= Supplied data =
((

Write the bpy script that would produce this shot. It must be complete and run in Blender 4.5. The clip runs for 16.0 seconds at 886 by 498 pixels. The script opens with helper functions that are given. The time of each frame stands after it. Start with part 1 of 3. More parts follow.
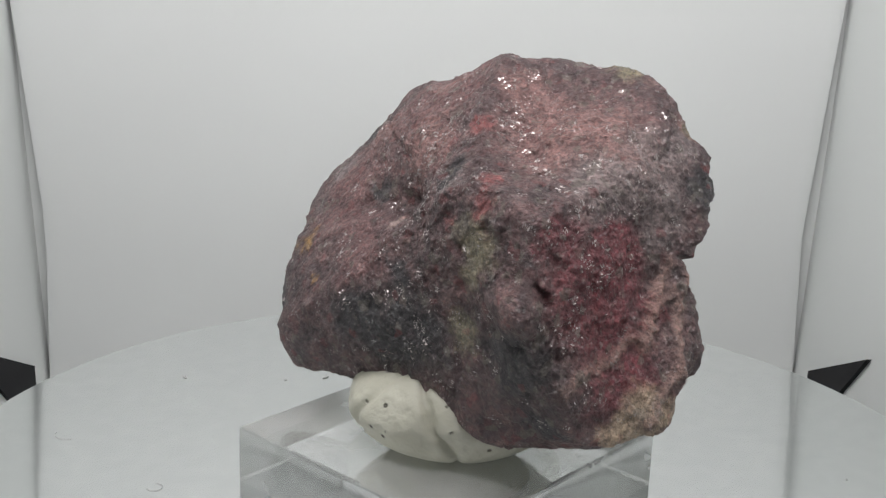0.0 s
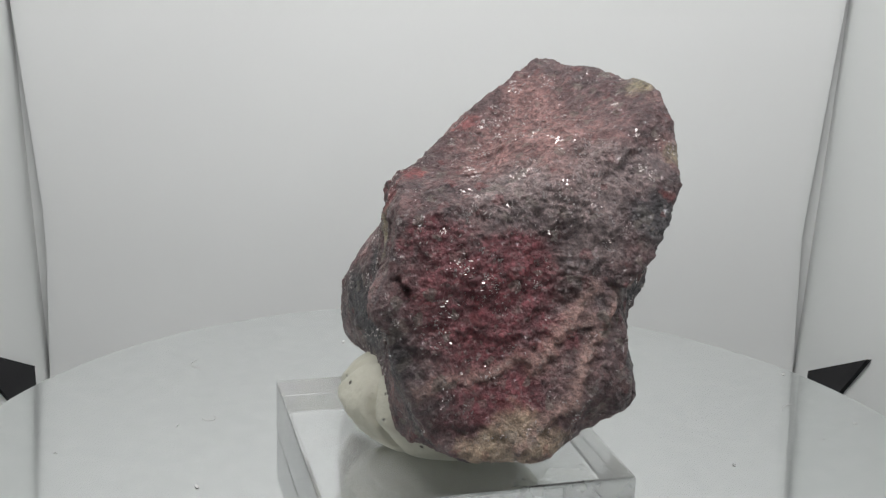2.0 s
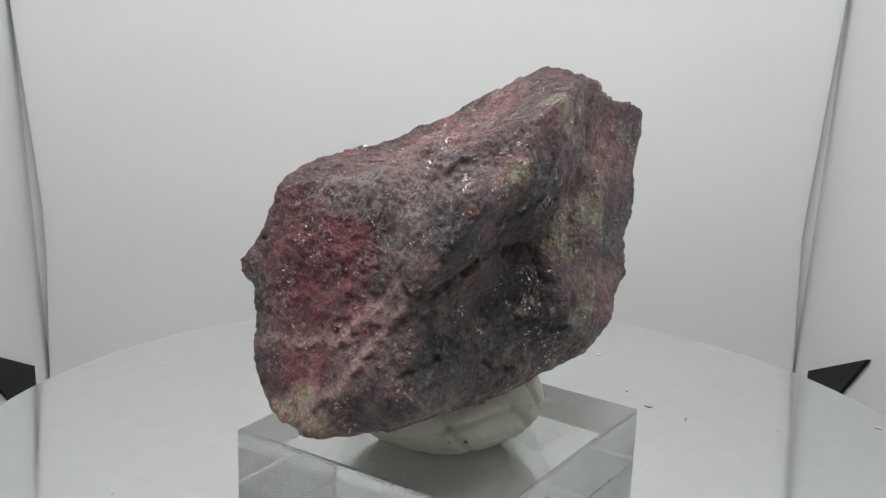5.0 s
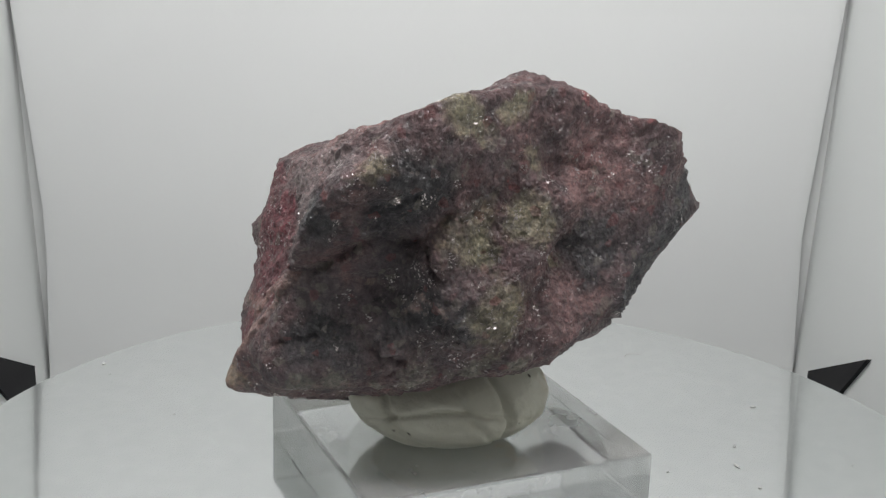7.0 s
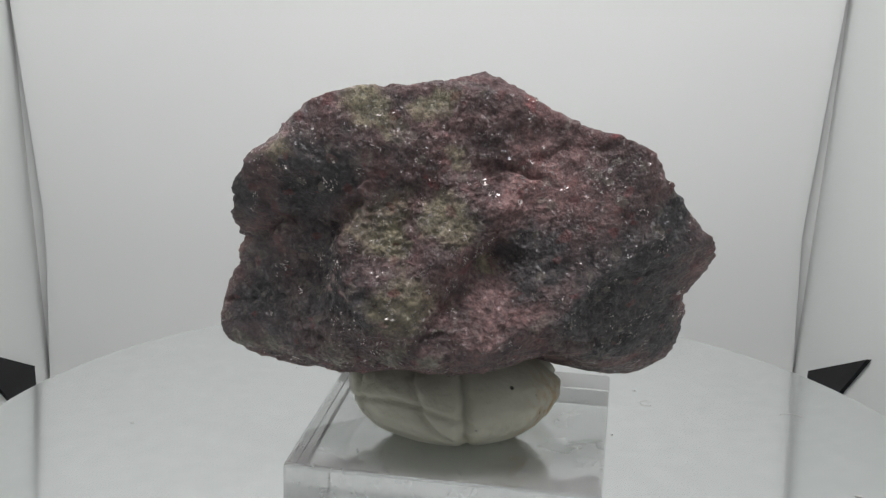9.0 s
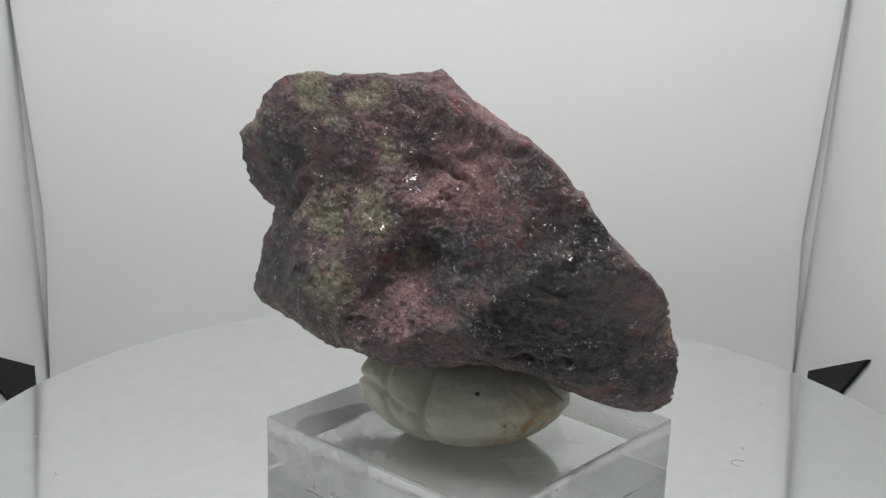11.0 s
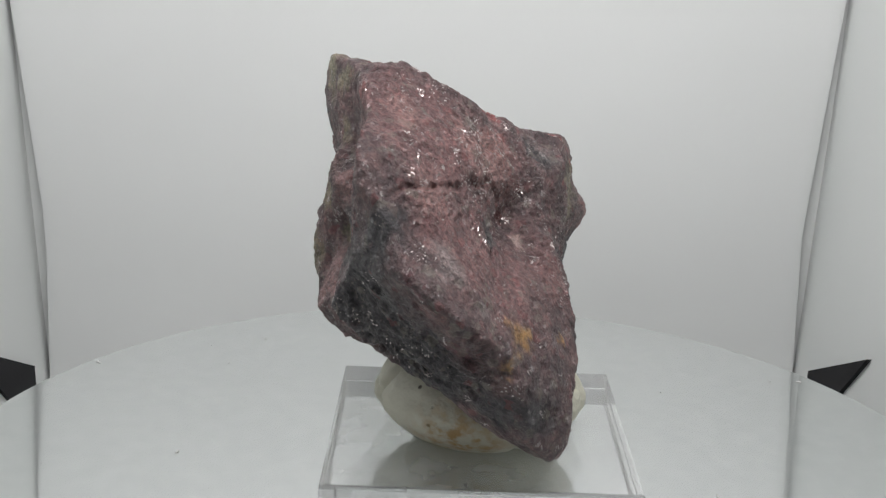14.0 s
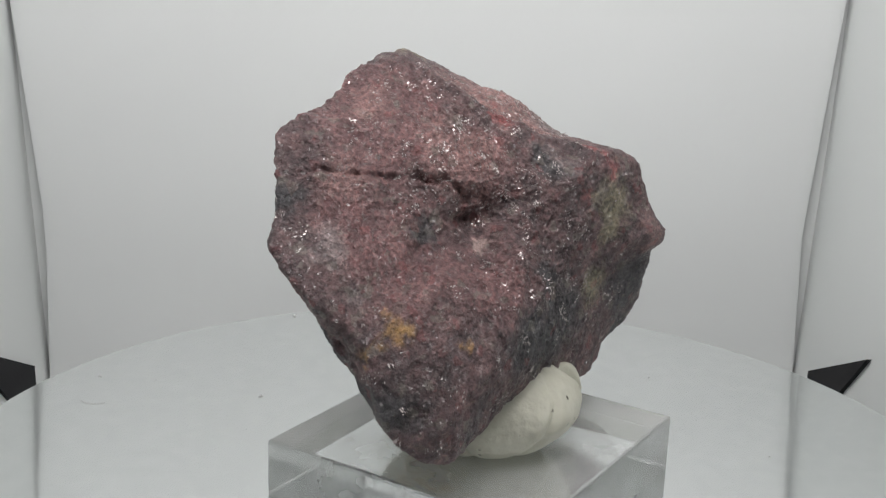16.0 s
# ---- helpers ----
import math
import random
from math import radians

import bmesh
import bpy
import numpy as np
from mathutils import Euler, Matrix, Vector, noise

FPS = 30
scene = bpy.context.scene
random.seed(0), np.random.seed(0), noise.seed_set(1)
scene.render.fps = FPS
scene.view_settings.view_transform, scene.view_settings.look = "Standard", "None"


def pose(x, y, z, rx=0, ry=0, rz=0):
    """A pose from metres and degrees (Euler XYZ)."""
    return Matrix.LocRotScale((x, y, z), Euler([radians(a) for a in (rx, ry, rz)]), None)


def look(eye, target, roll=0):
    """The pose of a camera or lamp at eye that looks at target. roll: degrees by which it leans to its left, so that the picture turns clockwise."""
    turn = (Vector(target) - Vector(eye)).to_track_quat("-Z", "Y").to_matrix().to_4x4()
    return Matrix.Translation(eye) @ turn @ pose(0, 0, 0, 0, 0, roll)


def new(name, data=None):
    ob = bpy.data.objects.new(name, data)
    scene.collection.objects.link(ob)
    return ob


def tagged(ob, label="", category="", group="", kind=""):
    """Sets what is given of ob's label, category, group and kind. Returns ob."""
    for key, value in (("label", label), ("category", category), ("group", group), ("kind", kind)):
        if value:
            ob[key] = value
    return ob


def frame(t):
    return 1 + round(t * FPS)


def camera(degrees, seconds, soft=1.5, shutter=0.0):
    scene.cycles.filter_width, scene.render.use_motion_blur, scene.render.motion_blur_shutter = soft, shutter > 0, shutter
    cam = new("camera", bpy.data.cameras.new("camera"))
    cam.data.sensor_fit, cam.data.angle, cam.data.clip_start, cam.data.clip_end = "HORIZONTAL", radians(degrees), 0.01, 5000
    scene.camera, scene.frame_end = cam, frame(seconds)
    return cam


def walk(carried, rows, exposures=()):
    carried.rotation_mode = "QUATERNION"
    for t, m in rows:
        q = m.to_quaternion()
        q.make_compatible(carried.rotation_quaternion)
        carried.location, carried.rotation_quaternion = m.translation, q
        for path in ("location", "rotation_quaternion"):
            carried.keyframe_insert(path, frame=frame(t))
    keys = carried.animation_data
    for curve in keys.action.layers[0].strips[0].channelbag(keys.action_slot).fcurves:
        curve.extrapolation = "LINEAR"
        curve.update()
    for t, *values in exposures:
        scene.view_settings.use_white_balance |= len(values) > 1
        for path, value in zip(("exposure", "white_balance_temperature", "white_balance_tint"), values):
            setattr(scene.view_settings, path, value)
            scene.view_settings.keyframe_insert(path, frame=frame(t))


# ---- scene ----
cam = camera(39.69, 16.0, soft=1.25)
EYE = pose(0, -0.2, 0.1, 73.862, -1.878, 1.711)
walk(cam, [(0, EYE), (16, EYE)], exposures=[(0, 0.0), (16, 0.0)])

TURN_RATE = -16.292  # degrees a second, clockwise from above

# ---- light: the photo box's own ceiling panel, and a dim room in front of it ----
world = bpy.data.worlds.new("world")
scene.world = world
world.use_nodes = True
world.node_tree.nodes["Background"].inputs[0].default_value = (0.93, 0.97, 1.0, 1)
world.node_tree.nodes["Background"].inputs[1].default_value = 0.14


def area_lamp(name, m, sx, sy, watts, colour):
    data = bpy.data.lights.new(name, "AREA")
    data.shape, data.size, data.size_y, data.energy, data.color = "RECTANGLE", sx, sy, watts, colour
    ob = new(name, data)
    ob.matrix_world = m
    return ob


area_lamp("ceiling_light", look((-0.01, -0.058, 0.266), (-0.01, 0.09, 0.0)), 0.19, 0.05, 0.62, (1.0, 0.968, 0.972))


# ---- materials ----
def material(name, base=(0.8, 0.8, 0.8), rough=0.5, metal=0.0, ior=1.45):
    m = bpy.data.materials.new(name)
    m.use_nodes = True
    b = m.node_tree.nodes["Principled BSDF"]
    b.inputs["Base Color"].default_value = (*base, 1)
    b.inputs["Roughness"].default_value = rough
    b.inputs["Metallic"].default_value = metal
    b.inputs["IOR"].default_value = ior
    return m, m.node_tree.nodes, m.node_tree.links, b


def node(nodes, kind, **values):
    n = nodes.new(kind)
    for k, v in values.items():
        n.inputs[k.replace("_", " ")].default_value = v
    return n


def coords(nodes):
    return nodes.new("ShaderNodeTexCoord").outputs["Object"]


def ramp(nodes, links, source, stops):
    r = nodes.new("ShaderNodeValToRGB")
    els = r.color_ramp.elements
    while len(els) < len(stops):
        els.new(0.5)
    for e, (at, c) in zip(els, stops):
        e.position = at
        e.color = (*c, 1) if len(c) == 3 else c
    links.new(source, r.inputs[0])
    return r.outputs[0]


def mixed(nodes, links, factor, a, b, blend="MIX"):
    m = nodes.new("ShaderNodeMix")
    m.data_type, m.blend_type = "RGBA", blend
    for socket, v in ((m.inputs[0], factor), (m.inputs[6], a), (m.inputs[7], b)):
        if isinstance(v, (int, float)):
            socket.default_value = v
        elif isinstance(v, tuple):
            socket.default_value = (*v, 1)
        else:
            links.new(v, socket)
    return m.outputs[2]


def bumped(nodes, links, b, heights):
    """Chain of bumps: (height socket, strength, distance)."""
    last = None
    for h, strength, distance in heights:
        n = node(nodes, "ShaderNodeBump", Strength=strength, Distance=distance)
        links.new(h, n.inputs["Height"])
        if last:
            links.new(last, n.inputs["Normal"])
        last = n.outputs[0]
    links.new(last, b.inputs["Normal"])
    return last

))

= To do =
Print out the lines exactly, skipping any picture.

= Result for this exercise =
Write the bpy script that would produce this shot. It must be complete and run in Blender 4.5. The clip runs for 16.0 seconds at 886 by 498 pixels. The script opens with helper functions that are given. The time of each frame stands after it. Start with part 1 of 3. More parts follow.
0.0 s
2.0 s
5.0 s
7.0 s
9.0 s
11.0 s
14.0 s
16.0 s
# ---- helpers ----
import math
import random
from math import radians

import bmesh
import bpy
import numpy as np
from mathutils import Euler, Matrix, Vector, noise

FPS = 30
scene = bpy.context.scene
random.seed(0), np.random.seed(0), noise.seed_set(1)
scene.render.fps = FPS
scene.view_settings.view_transform, scene.view_settings.look = "Standard", "None"


def pose(x, y, z, rx=0, ry=0, rz=0):
    """A pose from metres and degrees (Euler XYZ)."""
    return Matrix.LocRotScale((x, y, z), Euler([radians(a) for a in (rx, ry, rz)]), None)


def look(eye, target, roll=0):
    """The pose of a camera or lamp at eye that looks at target. roll: degrees by which it leans to its left, so that the picture turns clockwise."""
    turn = (Vector(target) - Vector(eye)).to_track_quat("-Z", "Y").to_matrix().to_4x4()
    return Matrix.Translation(eye) @ turn @ pose(0, 0, 0, 0, 0, roll)


def new(name, data=None):
    ob = bpy.data.objects.new(name, data)
    scene.collection.objects.link(ob)
    return ob


def tagged(ob, label="", category="", group="", kind=""):
    """Sets what is given of ob's label, category, group and kind. Returns ob."""
    for key, value in (("label", label), ("category", category), ("group", group), ("kind", kind)):
        if value:
            ob[key] = value
    return ob


def frame(t):
    return 1 + round(t * FPS)


def camera(degrees, seconds, soft=1.5, shutter=0.0):
    scene.cycles.filter_width, scene.render.use_motion_blur, scene.render.motion_blur_shutter = soft, shutter > 0, shutter
    cam = new("camera", bpy.data.cameras.new("camera"))
    cam.data.sensor_fit, cam.data.angle, cam.data.clip_start, cam.data.clip_end = "HORIZONTAL", radians(degrees), 0.01, 5000
    scene.camera, scene.frame_end = cam, frame(seconds)
    return cam


def walk(carried, rows, exposures=()):
    carried.rotation_mode = "QUATERNION"
    for t, m in rows:
        q = m.to_quaternion()
        q.make_compatible(carried.rotation_quaternion)
        carried.location, carried.rotation_quaternion = m.translation, q
        for path in ("location", "rotation_quaternion"):
            carried.keyframe_insert(path, frame=frame(t))
    keys = carried.animation_data
    for curve in keys.action.layers[0].strips[0].channelbag(keys.action_slot).fcurves:
        curve.extrapolation = "LINEAR"
        curve.update()
    for t, *values in exposures:
        scene.view_settings.use_white_balance |= len(values) > 1
        for path, value in zip(("exposure", "white_balance_temperature", "white_balance_tint"), values):
            setattr(scene.view_settings, path, value)
            scene.view_settings.keyframe_insert(path, frame=frame(t))


# ---- scene ----
cam = camera(39.69, 16.0, soft=1.25)
EYE = pose(0, -0.2, 0.1, 73.862, -1.878, 1.711)
walk(cam, [(0, EYE), (16, EYE)], exposures=[(0, 0.0), (16, 0.0)])

TURN_RATE = -16.292  # degrees a second, clockwise from above

# ---- light: the photo box's own ceiling panel, and a dim room in front of it ----
world = bpy.data.worlds.new("world")
scene.world = world
world.use_nodes = True
world.node_tree.nodes["Background"].inputs[0].default_value = (0.93, 0.97, 1.0, 1)
world.node_tree.nodes["Background"].inputs[1].default_value = 0.14


def area_lamp(name, m, sx, sy, watts, colour):
    data = bpy.data.lights.new(name, "AREA")
    data.shape, data.size, data.size_y, data.energy, data.color = "RECTANGLE", sx, sy, watts, colour
    ob = new(name, data)
    ob.matrix_world = m
    return ob


area_lamp("ceiling_light", look((-0.01, -0.058, 0.266), (-0.01, 0.09, 0.0)), 0.19, 0.05, 0.62, (1.0, 0.968, 0.972))


# ---- materials ----
def material(name, base=(0.8, 0.8, 0.8), rough=0.5, metal=0.0, ior=1.45):
    m = bpy.data.materials.new(name)
    m.use_nodes = True
    b = m.node_tree.nodes["Principled BSDF"]
    b.inputs["Base Color"].default_value = (*base, 1)
    b.inputs["Roughness"].default_value = rough
    b.inputs["Metallic"].default_value = metal
    b.inputs["IOR"].default_value = ior
    return m, m.node_tree.nodes, m.node_tree.links, b


def node(nodes, kind, **values):
    n = nodes.new(kind)
    for k, v in values.items():
        n.inputs[k.replace("_", " ")].default_value = v
    return n


def coords(nodes):
    return nodes.new("ShaderNodeTexCoord").outputs["Object"]


def ramp(nodes, links, source, stops):
    r = nodes.new("ShaderNodeValToRGB")
    els = r.color_ramp.elements
    while len(els) < len(stops):
        els.new(0.5)
    for e, (at, c) in zip(els, stops):
        e.position = at
        e.color = (*c, 1) if len(c) == 3 else c
    links.new(source, r.inputs[0])
    return r.outputs[0]


def mixed(nodes, links, factor, a, b, blend="MIX"):
    m = nodes.new("ShaderNodeMix")
    m.data_type, m.blend_type = "RGBA", blend
    for socket, v in ((m.inputs[0], factor), (m.inputs[6], a), (m.inputs[7], b)):
        if isinstance(v, (int, float)):
            socket.default_value = v
        elif isinstance(v, tuple):
            socket.default_value = (*v, 1)
        else:
            links.new(v, socket)
    return m.outputs[2]


def bumped(nodes, links, b, heights):
    """Chain of bumps: (height socket, strength, distance)."""
    last = None
    for h, strength, distance in heights:
        n = node(nodes, "ShaderNodeBump", Strength=strength, Distance=distance)
        links.new(h, n.inputs["Height"])
        if last:
            links.new(last, n.inputs["Normal"])
        last = n.outputs[0]
    links.new(last, b.inputs["Normal"])
    return last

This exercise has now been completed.